(Rows from a dataset of clips and code)
_____

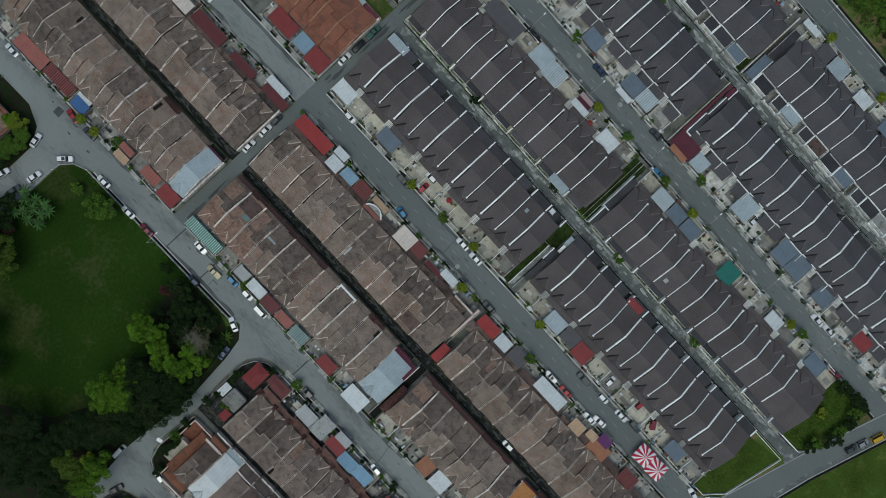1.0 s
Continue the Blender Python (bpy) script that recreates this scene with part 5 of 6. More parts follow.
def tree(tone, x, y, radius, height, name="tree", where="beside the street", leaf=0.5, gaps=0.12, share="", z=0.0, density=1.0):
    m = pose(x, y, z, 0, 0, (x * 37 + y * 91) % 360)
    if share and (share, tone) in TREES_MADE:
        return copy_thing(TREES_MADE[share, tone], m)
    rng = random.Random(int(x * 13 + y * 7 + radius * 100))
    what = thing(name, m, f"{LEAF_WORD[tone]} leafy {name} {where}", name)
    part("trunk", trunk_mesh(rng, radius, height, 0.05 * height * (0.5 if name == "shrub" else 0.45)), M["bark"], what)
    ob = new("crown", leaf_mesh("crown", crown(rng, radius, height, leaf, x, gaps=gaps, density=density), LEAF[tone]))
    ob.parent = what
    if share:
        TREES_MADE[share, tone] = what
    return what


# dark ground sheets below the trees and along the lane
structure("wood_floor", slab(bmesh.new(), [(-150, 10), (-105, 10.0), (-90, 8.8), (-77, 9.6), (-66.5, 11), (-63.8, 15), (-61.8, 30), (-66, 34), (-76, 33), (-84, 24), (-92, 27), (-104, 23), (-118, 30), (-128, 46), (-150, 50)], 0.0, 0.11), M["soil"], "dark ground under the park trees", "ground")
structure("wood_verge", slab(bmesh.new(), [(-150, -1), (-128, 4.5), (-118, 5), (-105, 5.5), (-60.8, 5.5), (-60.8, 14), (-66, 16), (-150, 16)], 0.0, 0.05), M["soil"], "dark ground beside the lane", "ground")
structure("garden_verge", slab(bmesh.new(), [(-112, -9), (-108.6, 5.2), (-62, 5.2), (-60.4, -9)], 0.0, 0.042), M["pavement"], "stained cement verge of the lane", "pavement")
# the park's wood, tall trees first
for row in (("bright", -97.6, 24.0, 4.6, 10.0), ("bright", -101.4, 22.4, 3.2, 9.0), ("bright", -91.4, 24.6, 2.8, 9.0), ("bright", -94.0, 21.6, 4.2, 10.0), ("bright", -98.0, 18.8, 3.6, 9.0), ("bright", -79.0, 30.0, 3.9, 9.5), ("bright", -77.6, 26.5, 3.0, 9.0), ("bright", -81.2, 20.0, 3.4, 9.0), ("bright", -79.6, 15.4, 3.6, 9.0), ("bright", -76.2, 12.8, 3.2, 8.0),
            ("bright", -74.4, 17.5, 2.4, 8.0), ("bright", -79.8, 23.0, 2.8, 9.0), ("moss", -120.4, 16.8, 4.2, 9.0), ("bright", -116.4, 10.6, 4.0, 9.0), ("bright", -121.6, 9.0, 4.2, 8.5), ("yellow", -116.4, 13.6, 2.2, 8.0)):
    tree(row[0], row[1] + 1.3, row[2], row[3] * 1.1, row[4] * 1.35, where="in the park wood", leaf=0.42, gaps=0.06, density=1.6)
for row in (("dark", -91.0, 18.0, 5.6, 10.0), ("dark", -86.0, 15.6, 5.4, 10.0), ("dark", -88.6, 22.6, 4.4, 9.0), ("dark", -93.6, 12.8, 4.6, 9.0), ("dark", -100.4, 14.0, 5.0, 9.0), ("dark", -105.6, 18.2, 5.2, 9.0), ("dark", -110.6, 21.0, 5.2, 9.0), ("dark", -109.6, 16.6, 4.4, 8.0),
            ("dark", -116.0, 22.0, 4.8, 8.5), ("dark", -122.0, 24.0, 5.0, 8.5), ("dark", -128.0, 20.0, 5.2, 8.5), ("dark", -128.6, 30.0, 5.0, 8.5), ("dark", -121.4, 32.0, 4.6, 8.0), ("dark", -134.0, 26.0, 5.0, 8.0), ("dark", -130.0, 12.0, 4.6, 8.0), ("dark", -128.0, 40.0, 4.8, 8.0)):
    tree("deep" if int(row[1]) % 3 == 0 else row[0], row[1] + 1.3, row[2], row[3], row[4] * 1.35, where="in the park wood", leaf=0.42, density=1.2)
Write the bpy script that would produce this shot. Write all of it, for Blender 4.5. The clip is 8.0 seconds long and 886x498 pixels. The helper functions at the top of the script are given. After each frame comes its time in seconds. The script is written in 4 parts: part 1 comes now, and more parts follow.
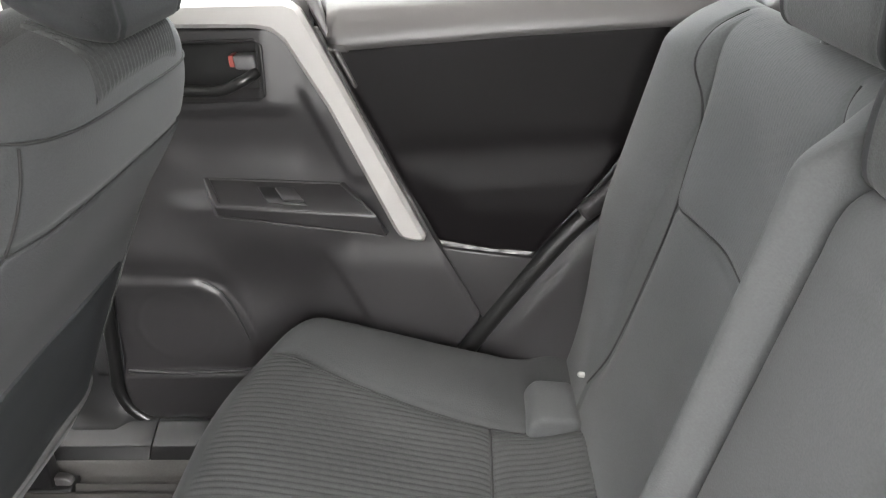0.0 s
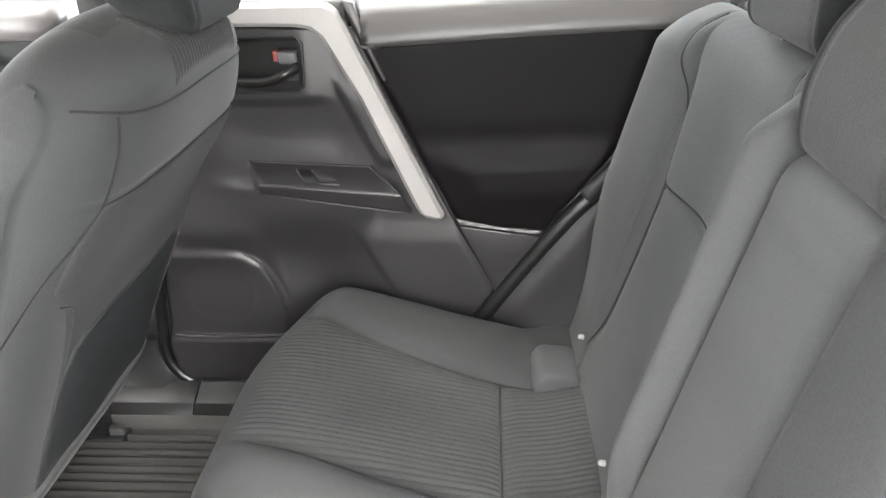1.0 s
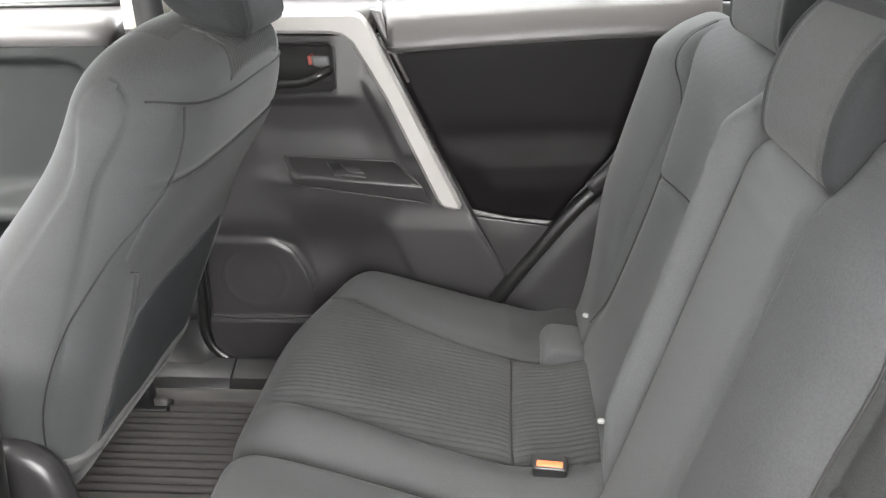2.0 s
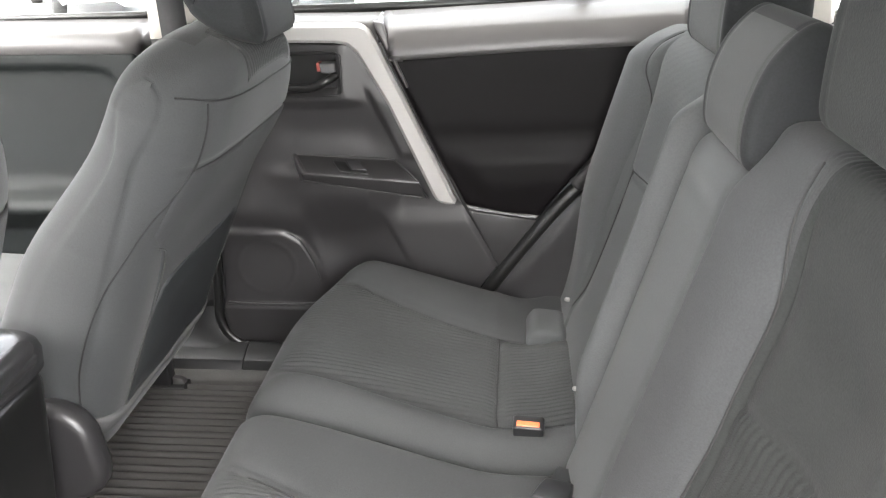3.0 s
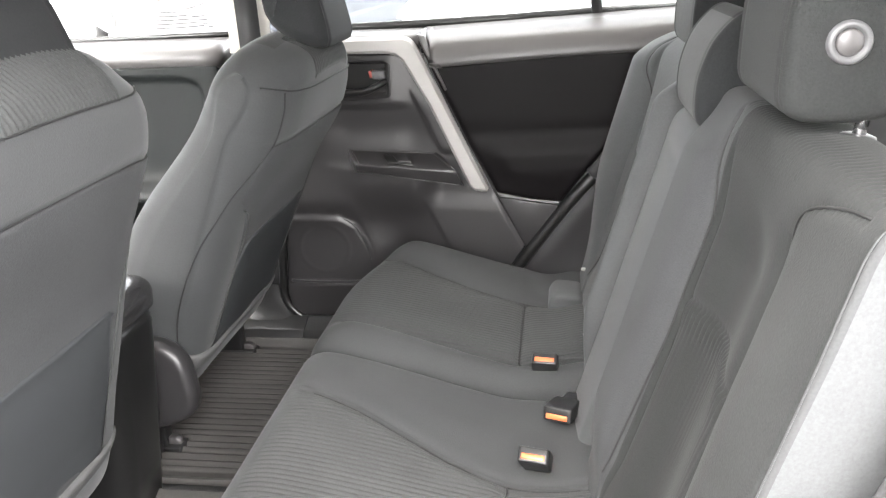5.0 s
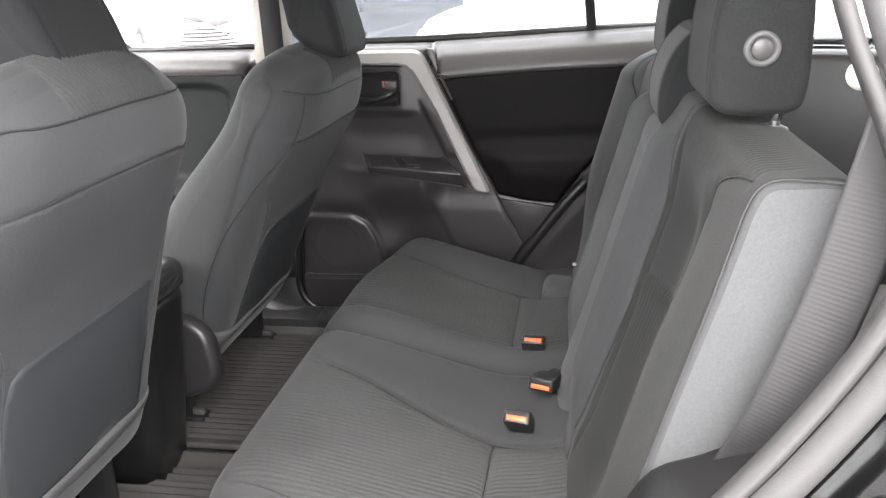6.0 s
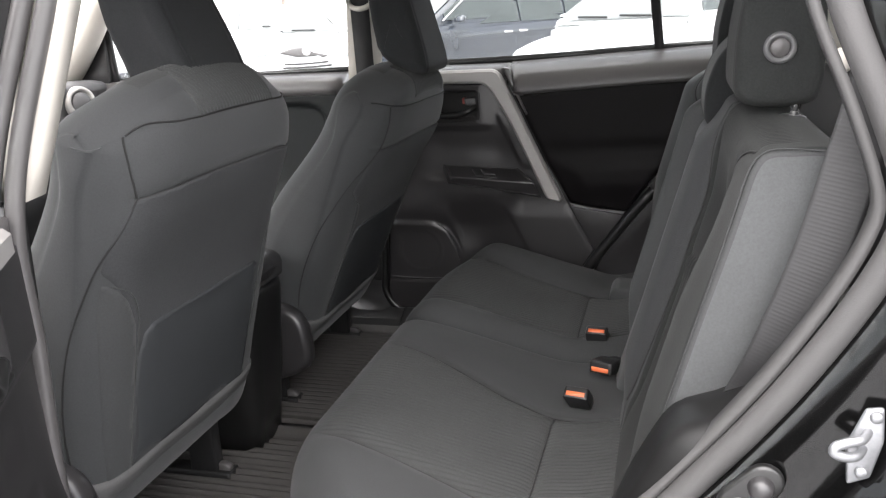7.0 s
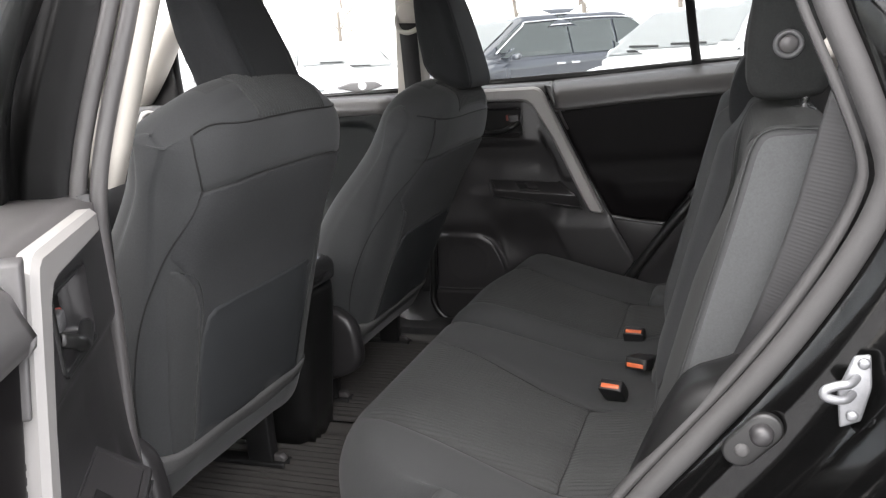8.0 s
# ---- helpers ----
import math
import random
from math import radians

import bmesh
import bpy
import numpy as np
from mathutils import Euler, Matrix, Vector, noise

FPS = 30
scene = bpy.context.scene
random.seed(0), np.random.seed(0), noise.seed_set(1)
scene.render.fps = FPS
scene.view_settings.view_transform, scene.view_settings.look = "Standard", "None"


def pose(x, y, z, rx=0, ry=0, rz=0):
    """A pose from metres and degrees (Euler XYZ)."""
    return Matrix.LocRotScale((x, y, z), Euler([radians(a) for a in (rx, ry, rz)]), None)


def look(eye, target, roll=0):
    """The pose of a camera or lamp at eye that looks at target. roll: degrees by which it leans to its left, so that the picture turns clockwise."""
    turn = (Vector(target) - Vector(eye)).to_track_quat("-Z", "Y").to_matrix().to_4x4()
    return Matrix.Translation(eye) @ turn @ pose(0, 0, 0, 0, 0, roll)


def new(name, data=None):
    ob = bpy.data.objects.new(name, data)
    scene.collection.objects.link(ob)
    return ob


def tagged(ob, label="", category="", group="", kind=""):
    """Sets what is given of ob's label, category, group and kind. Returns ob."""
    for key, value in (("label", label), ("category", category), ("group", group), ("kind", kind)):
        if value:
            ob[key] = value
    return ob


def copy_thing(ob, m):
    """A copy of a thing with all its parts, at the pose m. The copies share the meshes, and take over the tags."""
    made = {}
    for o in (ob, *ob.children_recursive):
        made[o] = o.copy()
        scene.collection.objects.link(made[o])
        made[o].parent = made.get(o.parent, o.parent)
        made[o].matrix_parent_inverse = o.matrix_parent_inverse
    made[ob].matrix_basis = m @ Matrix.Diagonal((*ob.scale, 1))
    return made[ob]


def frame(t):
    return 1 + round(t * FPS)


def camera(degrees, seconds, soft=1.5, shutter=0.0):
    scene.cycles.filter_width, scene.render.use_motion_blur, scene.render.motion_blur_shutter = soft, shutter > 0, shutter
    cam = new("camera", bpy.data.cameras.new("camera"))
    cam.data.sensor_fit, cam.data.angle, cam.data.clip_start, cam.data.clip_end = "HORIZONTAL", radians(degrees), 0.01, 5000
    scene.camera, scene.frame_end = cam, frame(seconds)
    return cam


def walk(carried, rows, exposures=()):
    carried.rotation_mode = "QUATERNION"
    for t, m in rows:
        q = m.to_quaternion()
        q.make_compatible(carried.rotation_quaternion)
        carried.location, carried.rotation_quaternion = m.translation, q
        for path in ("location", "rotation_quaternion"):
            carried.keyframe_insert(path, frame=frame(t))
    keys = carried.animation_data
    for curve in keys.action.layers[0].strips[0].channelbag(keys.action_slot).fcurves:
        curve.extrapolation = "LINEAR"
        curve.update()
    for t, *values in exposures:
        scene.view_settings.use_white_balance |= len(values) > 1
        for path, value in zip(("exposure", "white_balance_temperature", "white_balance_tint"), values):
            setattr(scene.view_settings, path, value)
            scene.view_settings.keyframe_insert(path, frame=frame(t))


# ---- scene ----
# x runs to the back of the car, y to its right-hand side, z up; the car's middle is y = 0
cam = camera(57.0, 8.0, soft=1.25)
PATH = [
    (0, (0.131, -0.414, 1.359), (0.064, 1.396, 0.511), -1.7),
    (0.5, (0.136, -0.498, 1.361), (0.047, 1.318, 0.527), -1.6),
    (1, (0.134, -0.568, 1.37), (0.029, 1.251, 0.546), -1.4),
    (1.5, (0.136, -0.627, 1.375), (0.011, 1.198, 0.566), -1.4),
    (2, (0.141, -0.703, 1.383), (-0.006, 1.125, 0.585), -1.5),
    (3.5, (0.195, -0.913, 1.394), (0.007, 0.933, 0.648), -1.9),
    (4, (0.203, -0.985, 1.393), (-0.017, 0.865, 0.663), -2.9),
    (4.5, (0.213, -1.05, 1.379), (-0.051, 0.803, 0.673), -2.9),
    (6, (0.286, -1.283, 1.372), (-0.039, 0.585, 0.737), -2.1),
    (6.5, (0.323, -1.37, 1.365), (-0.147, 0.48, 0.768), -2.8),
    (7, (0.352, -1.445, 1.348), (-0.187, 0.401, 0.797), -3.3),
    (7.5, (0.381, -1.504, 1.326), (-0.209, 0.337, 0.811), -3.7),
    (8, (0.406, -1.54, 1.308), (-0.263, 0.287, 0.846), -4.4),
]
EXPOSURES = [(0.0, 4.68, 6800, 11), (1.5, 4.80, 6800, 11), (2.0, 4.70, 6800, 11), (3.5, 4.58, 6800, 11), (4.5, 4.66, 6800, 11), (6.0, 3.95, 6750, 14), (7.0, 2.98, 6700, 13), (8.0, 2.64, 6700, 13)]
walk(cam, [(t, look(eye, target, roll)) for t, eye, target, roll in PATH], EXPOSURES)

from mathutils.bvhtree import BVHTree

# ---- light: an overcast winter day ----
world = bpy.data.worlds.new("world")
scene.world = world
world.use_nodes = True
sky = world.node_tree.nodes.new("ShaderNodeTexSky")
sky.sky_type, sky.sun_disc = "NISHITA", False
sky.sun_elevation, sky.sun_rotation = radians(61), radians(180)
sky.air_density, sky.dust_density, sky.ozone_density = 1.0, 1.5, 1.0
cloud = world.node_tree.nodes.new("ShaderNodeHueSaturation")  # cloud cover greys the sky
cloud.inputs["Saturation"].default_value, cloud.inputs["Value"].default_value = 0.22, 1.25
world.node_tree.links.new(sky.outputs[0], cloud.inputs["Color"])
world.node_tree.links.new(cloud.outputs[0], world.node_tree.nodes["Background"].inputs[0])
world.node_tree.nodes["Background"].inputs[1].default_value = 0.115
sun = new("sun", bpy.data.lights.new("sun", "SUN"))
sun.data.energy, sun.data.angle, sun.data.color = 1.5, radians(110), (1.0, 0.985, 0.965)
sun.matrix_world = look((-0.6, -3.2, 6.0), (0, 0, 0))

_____

## STATED PROBLEM:
Go through the material above and output exactly the lines from the one containing "ob[key] = value" through the one containing "return 1 + round(t * FPS)".

## RESPONSE TO THIS EXERCISE:
            ob[key] = value
    return ob


def copy_thing(ob, m):
    """A copy of a thing with all its parts, at the pose m. The copies share the meshes, and take over the tags."""
    made = {}
    for o in (ob, *ob.children_recursive):
        made[o] = o.copy()
        scene.collection.objects.link(made[o])
        made[o].parent = made.get(o.parent, o.parent)
        made[o].matrix_parent_inverse = o.matrix_parent_inverse
    made[ob].matrix_basis = m @ Matrix.Diagonal((*ob.scale, 1))
    return made[ob]


def frame(t):
    return 1 + round(t * FPS)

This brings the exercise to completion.